I know there is a way to make an event filter in RDataFrame by defining a function. However, I want to know if there have some methods to slim the branch array as well.
Let me use the example of nMuon branch,
The dataset Events is a TTree (a “table” in first-order) and has following branches (also refered to as “columns”):
Branch name
Data type
Description
nMuon
unsigned int
Number of muons in this event
Muon_pt
float[nMuon]
Transverse momentum of the muons stored as an array of size nMuon
Muon_eta
float[nMuon]
Pseudo-rapidity of the muons stored as an array of size nMuon
Muon_phi
float[nMuon]
Azimuth of the muons stored as an array of size nMuon
Muon_charge
int[nMuon]
Charge of the muons stored as an array of size nMuon and either -1 or 1
Muon_mass
float[nMuon]
Mass of the muons stored as an array of size nMuon
For instance, how should I do if I only want to keep the array elements that ‘Muon_pt[x] == 10’ and throw away all the rest elements in Muon_pt[nMuon] array(also do the same for other Muon_xx[nMuon] arrays?
I am not sure if I describe my question clearly or not, in my real case, the size of the branch array is rather big and I want to slim those array by applying some selections/filters.
You have to define a new column (=branch) with the slimmed version of the collection. See the following snipplet!
import ROOT
# Make dataframe from part of the original file
filename = "root://eospublic.cern.ch//eos/opendata/cms/derived-data/AOD2NanoAODOutreachTool/Run2012BC_DoubleMuParked_Muons.root"
df = ROOT.RDataFrame("Events", filename).Range(1000)
# Slim down the branches
df2 = df.Define("mask", "Muon_pt > 10")\
.Define("nSlimmedMuon", "Sum(mask)")\
.Define("SlimmedMuon_pt", "Muon_pt[mask]")\
.Define("SlimmedMuon_eta", "Muon_eta[mask]")
# Snapshot the branches to a new file
columns = ROOT.std.vector("string")()
for c in ("nMuon", "Muon_pt", "Muon_eta", "nSlimmedMuon", "SlimmedMuon_pt", "SlimmedMuon_eta"):
columns.push_back(c)
df2.Snapshot("Events", "slimmed.root", columns)
Hi Stefan, thank you very much. I tried your method this afternoon and it looks work for my case.
Just one more thing, it is possible to keep the origin branch names instead of defining the new names?

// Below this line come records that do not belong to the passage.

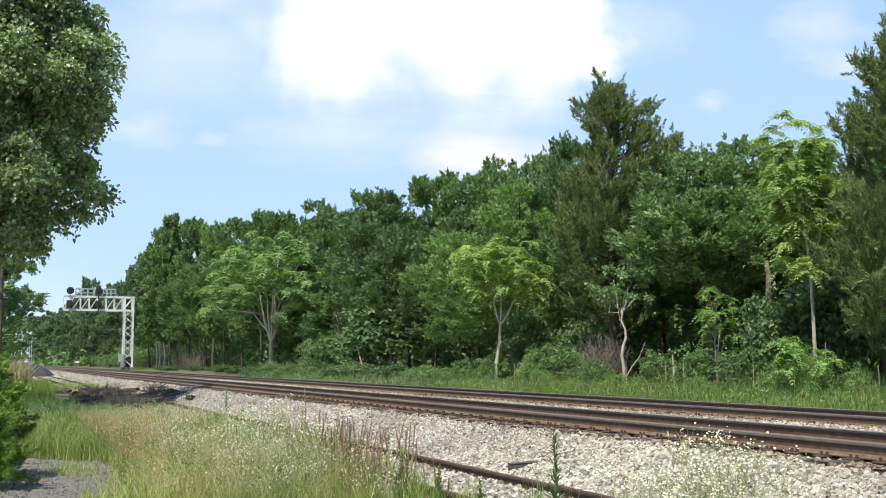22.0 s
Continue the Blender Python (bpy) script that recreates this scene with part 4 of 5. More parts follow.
grass("rim_grass", "short ragged grass along the gravel's edge", rim, 0.04, 0.22, 0.01, GRASS, 205, gravel_height(rim[:, 0], rim[:, 1]), 0.5)
def clumped(rng, n, per, spread, x0, x1, y0, y1):
    """Spots gathered in clumps."""
    c = np.repeat(scatter(rng, n, x0, x1, y0, y1), per, 0)
    return c + rng.normal(0, spread, c.shape) * np.array([1.0, 1.5])


def seed_heads(name, label, spots, lo, hi, per, size, mat, seed):
    """Loose heads of seed and small leaves near the tops of the stalks."""
    rng = np.random.default_rng(seed)
    k = np.repeat(np.arange(len(spots)), per)
    n = len(k)
    top = rng.uniform(lo, hi, len(spots))
    at = np.concatenate([spots[k] + rng.normal(0, 0.035, (n, 2)), (ground_z(spots[k, 0]) + top[k] - np.abs(rng.normal(0, 0.09, n))).reshape(-1, 1)], 1)
    ln = size * rng.uniform(0.5, 1.5, n)
    v, f = leaves(at, sphere_dirs(rng, n) + np.array([0, 0, 0.7]), sphere_dirs(rng, n), ln, ln * 0.4, 0.12, 0.05)
    return tagged(new(name, mesh_of(name, v, f, mat)), label, "grass", kind="stuff")


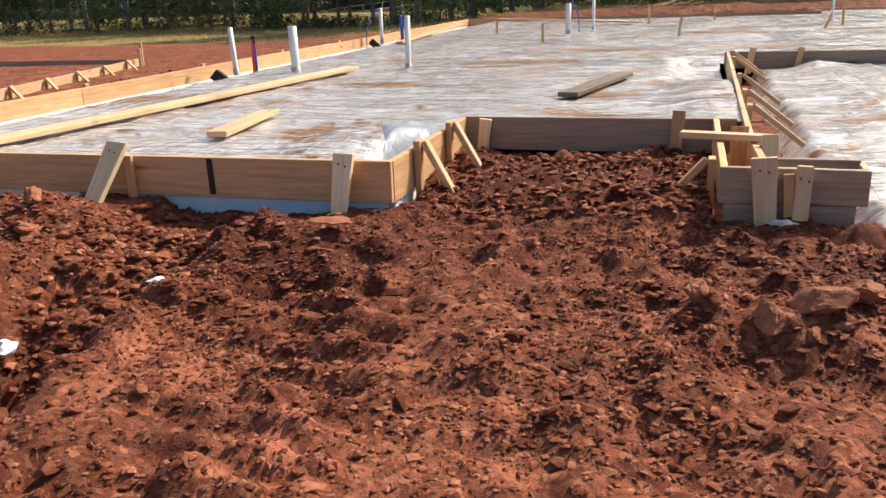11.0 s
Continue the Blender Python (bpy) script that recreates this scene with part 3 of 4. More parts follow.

The string Muon_pt > 10 in the first Define call creates the mask, which is basically a vector<int> with ones and zeros. This is possible, because RDataFrame adopts std::vector as ROOT::RVec, which has these numpy-like features on top of the interface of a std::vector.
Hi,
not possible at the moment, but we want to introduce Redefine in the future to hide behind a new definition. You can follow the ticket here, although at the moment it’s not very high-priority.